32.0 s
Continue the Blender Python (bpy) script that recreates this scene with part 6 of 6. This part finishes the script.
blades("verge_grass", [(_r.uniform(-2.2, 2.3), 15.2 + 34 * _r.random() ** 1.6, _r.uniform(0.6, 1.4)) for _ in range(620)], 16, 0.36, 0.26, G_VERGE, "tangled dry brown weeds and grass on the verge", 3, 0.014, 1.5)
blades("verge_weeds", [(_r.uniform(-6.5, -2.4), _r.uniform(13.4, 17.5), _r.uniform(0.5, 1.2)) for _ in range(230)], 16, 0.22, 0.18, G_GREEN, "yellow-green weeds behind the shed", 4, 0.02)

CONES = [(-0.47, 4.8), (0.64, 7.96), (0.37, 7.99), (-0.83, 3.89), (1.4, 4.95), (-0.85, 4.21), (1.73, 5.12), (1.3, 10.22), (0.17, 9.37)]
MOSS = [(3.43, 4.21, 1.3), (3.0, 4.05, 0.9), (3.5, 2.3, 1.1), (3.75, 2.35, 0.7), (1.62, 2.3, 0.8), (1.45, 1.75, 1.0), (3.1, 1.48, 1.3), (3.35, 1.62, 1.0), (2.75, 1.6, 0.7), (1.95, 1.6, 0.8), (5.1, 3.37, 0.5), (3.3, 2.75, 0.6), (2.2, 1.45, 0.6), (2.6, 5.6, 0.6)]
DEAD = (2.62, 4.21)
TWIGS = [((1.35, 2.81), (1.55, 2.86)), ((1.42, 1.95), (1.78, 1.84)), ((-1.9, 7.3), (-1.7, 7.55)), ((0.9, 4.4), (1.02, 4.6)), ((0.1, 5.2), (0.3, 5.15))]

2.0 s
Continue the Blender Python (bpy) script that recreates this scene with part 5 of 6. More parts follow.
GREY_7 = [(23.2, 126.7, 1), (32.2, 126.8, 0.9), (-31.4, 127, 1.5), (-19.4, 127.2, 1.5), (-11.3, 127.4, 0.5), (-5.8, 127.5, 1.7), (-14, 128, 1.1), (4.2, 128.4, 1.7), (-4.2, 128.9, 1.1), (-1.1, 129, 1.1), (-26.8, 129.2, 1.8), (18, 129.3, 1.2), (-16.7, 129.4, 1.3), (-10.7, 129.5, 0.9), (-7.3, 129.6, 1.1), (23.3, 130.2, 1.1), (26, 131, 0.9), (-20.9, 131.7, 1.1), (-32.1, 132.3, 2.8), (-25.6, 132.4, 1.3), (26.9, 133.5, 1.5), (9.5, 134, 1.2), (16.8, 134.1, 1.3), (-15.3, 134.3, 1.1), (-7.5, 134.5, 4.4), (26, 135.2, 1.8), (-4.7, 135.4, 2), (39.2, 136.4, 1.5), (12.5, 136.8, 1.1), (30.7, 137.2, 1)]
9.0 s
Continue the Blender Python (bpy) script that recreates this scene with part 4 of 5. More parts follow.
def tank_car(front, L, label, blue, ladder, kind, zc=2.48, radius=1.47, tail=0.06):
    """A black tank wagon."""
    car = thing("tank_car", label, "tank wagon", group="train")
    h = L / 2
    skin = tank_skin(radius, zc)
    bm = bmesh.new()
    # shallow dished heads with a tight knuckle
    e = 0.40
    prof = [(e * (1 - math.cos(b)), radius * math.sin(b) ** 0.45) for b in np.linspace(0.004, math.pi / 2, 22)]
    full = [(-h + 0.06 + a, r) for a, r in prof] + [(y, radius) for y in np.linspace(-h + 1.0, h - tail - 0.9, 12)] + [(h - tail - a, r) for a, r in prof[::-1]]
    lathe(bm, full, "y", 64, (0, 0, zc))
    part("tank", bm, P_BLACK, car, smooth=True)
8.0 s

▸ WRITTEN TASK
Every entry should be printed again exactly as it stands.

▸ SOLUTION FOR THIS PROBLEM
32.0 s
Continue the Blender Python (bpy) script that recreates this scene with part 6 of 6. This part finishes the script.
blades("verge_grass", [(_r.uniform(-2.2, 2.3), 15.2 + 34 * _r.random() ** 1.6, _r.uniform(0.6, 1.4)) for _ in range(620)], 16, 0.36, 0.26, G_VERGE, "tangled dry brown weeds and grass on the verge", 3, 0.014, 1.5)
blades("verge_weeds", [(_r.uniform(-6.5, -2.4), _r.uniform(13.4, 17.5), _r.uniform(0.5, 1.2)) for _ in range(230)], 16, 0.22, 0.18, G_GREEN, "yellow-green weeds behind the shed", 4, 0.02)

CONES = [(-0.47, 4.8), (0.64, 7.96), (0.37, 7.99), (-0.83, 3.89), (1.4, 4.95), (-0.85, 4.21), (1.73, 5.12), (1.3, 10.22), (0.17, 9.37)]
MOSS = [(3.43, 4.21, 1.3), (3.0, 4.05, 0.9), (3.5, 2.3, 1.1), (3.75, 2.35, 0.7), (1.62, 2.3, 0.8), (1.45, 1.75, 1.0), (3.1, 1.48, 1.3), (3.35, 1.62, 1.0), (2.75, 1.6, 0.7), (1.95, 1.6, 0.8), (5.1, 3.37, 0.5), (3.3, 2.75, 0.6), (2.2, 1.45, 0.6), (2.6, 5.6, 0.6)]
DEAD = (2.62, 4.21)
TWIGS = [((1.35, 2.81), (1.55, 2.86)), ((1.42, 1.95), (1.78, 1.84)), ((-1.9, 7.3), (-1.7, 7.55)), ((0.9, 4.4), (1.02, 4.6)), ((0.1, 5.2), (0.3, 5.15))]

2.0 s
Continue the Blender Python (bpy) script that recreates this scene with part 5 of 6. More parts follow.
GREY_7 = [(23.2, 126.7, 1), (32.2, 126.8, 0.9), (-31.4, 127, 1.5), (-19.4, 127.2, 1.5), (-11.3, 127.4, 0.5), (-5.8, 127.5, 1.7), (-14, 128, 1.1), (4.2, 128.4, 1.7), (-4.2, 128.9, 1.1), (-1.1, 129, 1.1), (-26.8, 129.2, 1.8), (18, 129.3, 1.2), (-16.7, 129.4, 1.3), (-10.7, 129.5, 0.9), (-7.3, 129.6, 1.1), (23.3, 130.2, 1.1), (26, 131, 0.9), (-20.9, 131.7, 1.1), (-32.1, 132.3, 2.8), (-25.6, 132.4, 1.3), (26.9, 133.5, 1.5), (9.5, 134, 1.2), (16.8, 134.1, 1.3), (-15.3, 134.3, 1.1), (-7.5, 134.5, 4.4), (26, 135.2, 1.8), (-4.7, 135.4, 2), (39.2, 136.4, 1.5), (12.5, 136.8, 1.1), (30.7, 137.2, 1)]
9.0 s
Continue the Blender Python (bpy) script that recreates this scene with part 4 of 5. More parts follow.
def tank_car(front, L, label, blue, ladder, kind, zc=2.48, radius=1.47, tail=0.06):
    """A black tank wagon."""
    car = thing("tank_car", label, "tank wagon", group="train")
    h = L / 2
    skin = tank_skin(radius, zc)
    bm = bmesh.new()
    # shallow dished heads with a tight knuckle
    e = 0.40
    prof = [(e * (1 - math.cos(b)), radius * math.sin(b) ** 0.45) for b in np.linspace(0.004, math.pi / 2, 22)]
    full = [(-h + 0.06 + a, r) for a, r in prof] + [(y, radius) for y in np.linspace(-h + 1.0, h - tail - 0.9, 12)] + [(h - tail - a, r) for a, r in prof[::-1]]
    lathe(bm, full, "y", 64, (0, 0, zc))
    part("tank", bm, P_BLACK, car, smooth=True)
8.0 s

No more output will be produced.